NAD 1.44 billion (USD 175 million) out of the NAD 1.5 billion (USD 183 million) disbursed by registered microlenders during the fourth quarter of 2011 were “term” loans, which have a term of six to 60 months and an average annual interest rate of 22 percent. There was a 60-percent increase in the term loans outstanding from December 2010 to December 2011 reaching NAD 286 million (USD 34.8 million). The average loan amount for term loans was of NAD 11,131 (USD 1,355), which represented a 39-percent increase compared with 2010. The total disbursal of “pay-day” loans, which have a one-month term and an average interest rate of 30 percent, decreased from NAD 62.7 million (USD 7.6 million) in 2010, to NAD 61.6 million (USD 7.5 million) in 2011. The average loan amount for pay-day loans fell from NAD 970 (USD 118) to NAD 944 (USD 114). Registered microlenders offered 25,000 term loans and 135,000 pay-day loans during the fourth calendar quarter of 2011.

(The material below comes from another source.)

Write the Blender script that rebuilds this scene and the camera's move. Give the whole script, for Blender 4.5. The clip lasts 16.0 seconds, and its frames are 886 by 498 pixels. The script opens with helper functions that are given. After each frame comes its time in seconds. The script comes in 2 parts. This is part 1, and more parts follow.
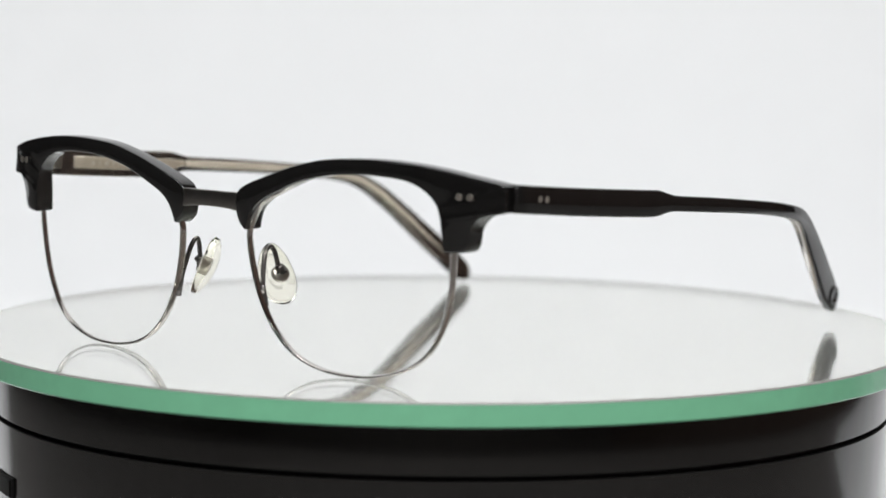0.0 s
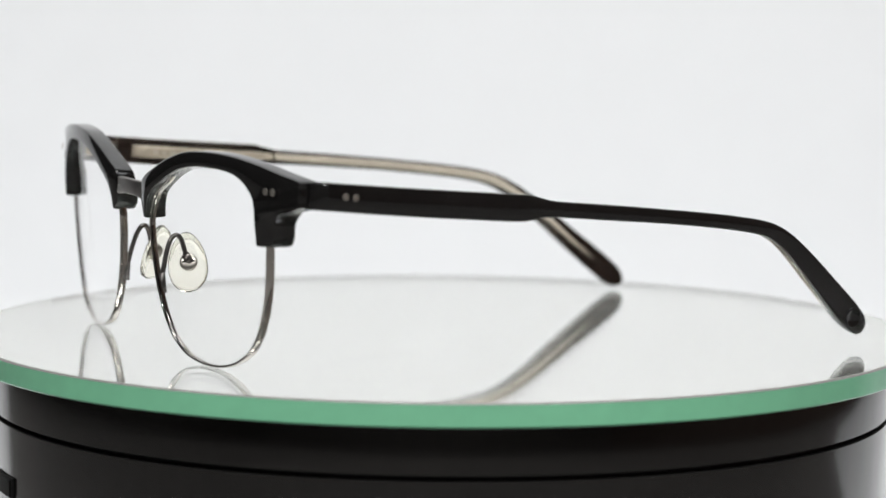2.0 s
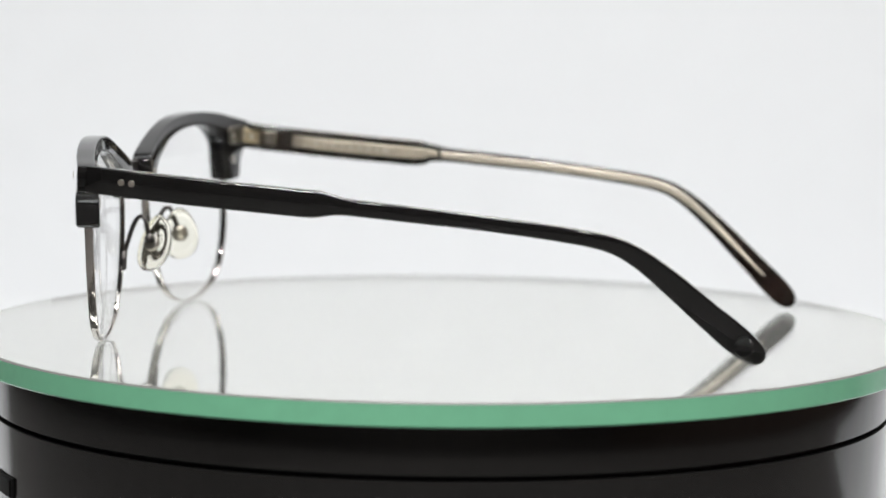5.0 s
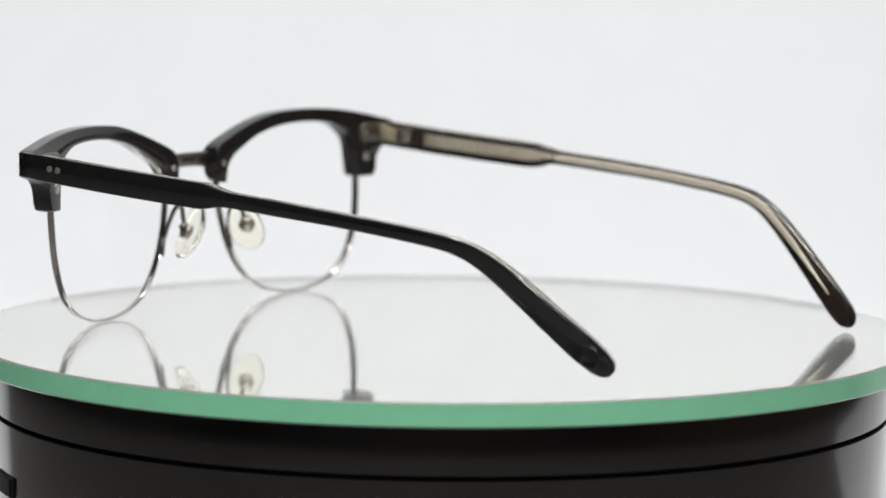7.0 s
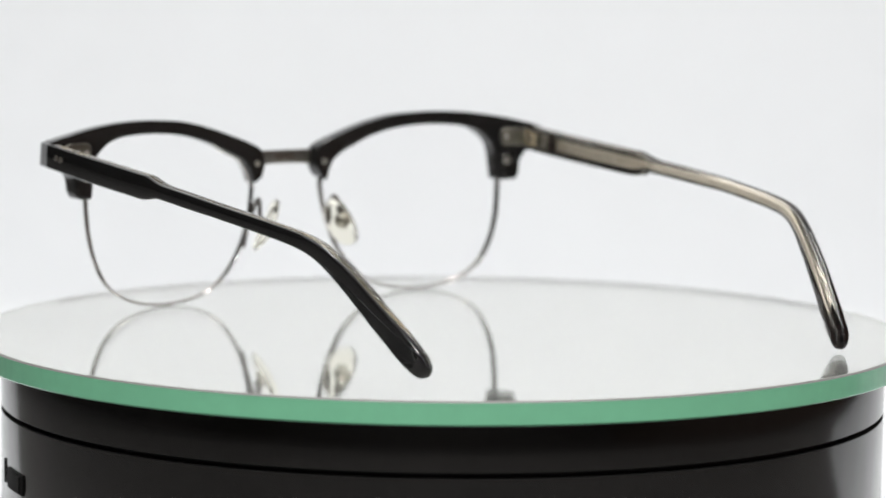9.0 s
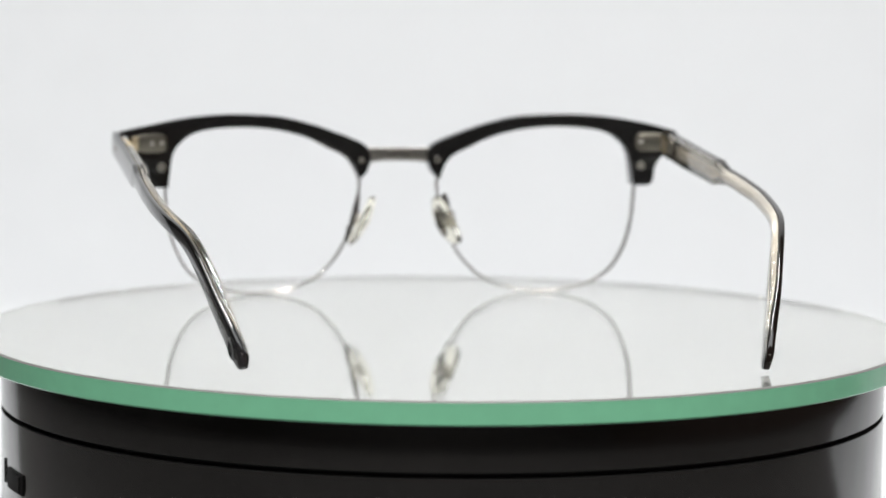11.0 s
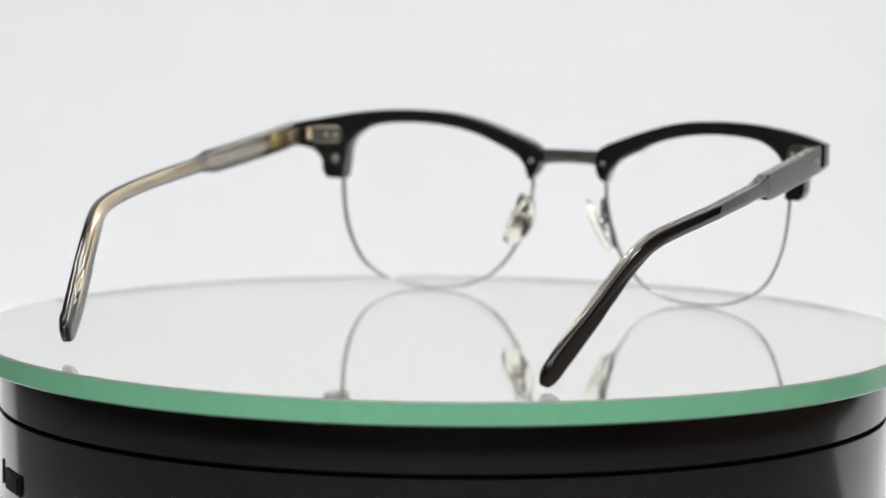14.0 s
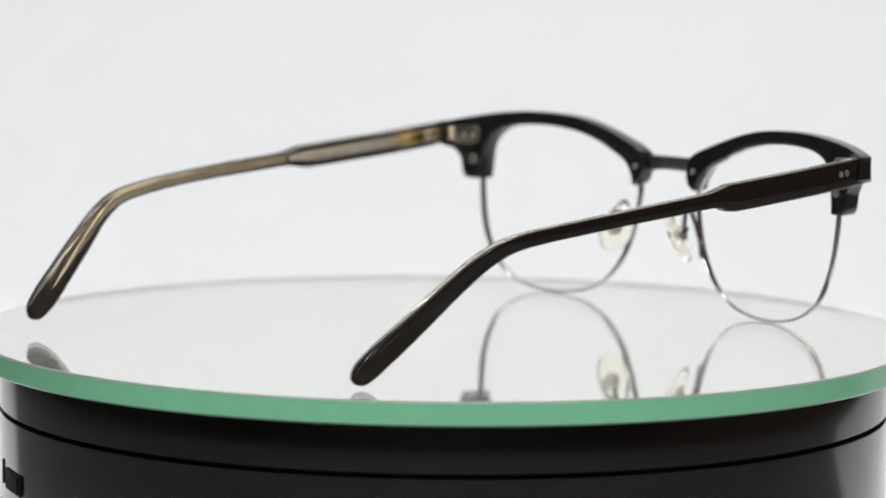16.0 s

Meanwhile, a new report from Standard Bank of South Africa reveals that many financial services remain unavailable to the majority of the people that live in Africa. The report indicates that in Namibia about 48 percent have access to formal banks; in Zambia, 25 percent of the population has access to a bank; in Mozambique and Tanzania the number is reported to be less than a quarter of the population. In Nigeria, with a population of 150 million, 120 million reportedly have no access to formal banking. According to Standard Bank research analyst Simon Freemantle, “Access to finance has been, and in the majority of African countries remains, one of the continent’s largest impediments to swifter socio-economic advance.”

According to Standard Bank, almost all of Sub-Saharan Africa’s top 100 banks—as measured by assets—are in South Africa, Nigeria, Angola and Mauritius. About 80 percent of the continent’s top 200 banks are in Nigeria, South Africa and North Africa.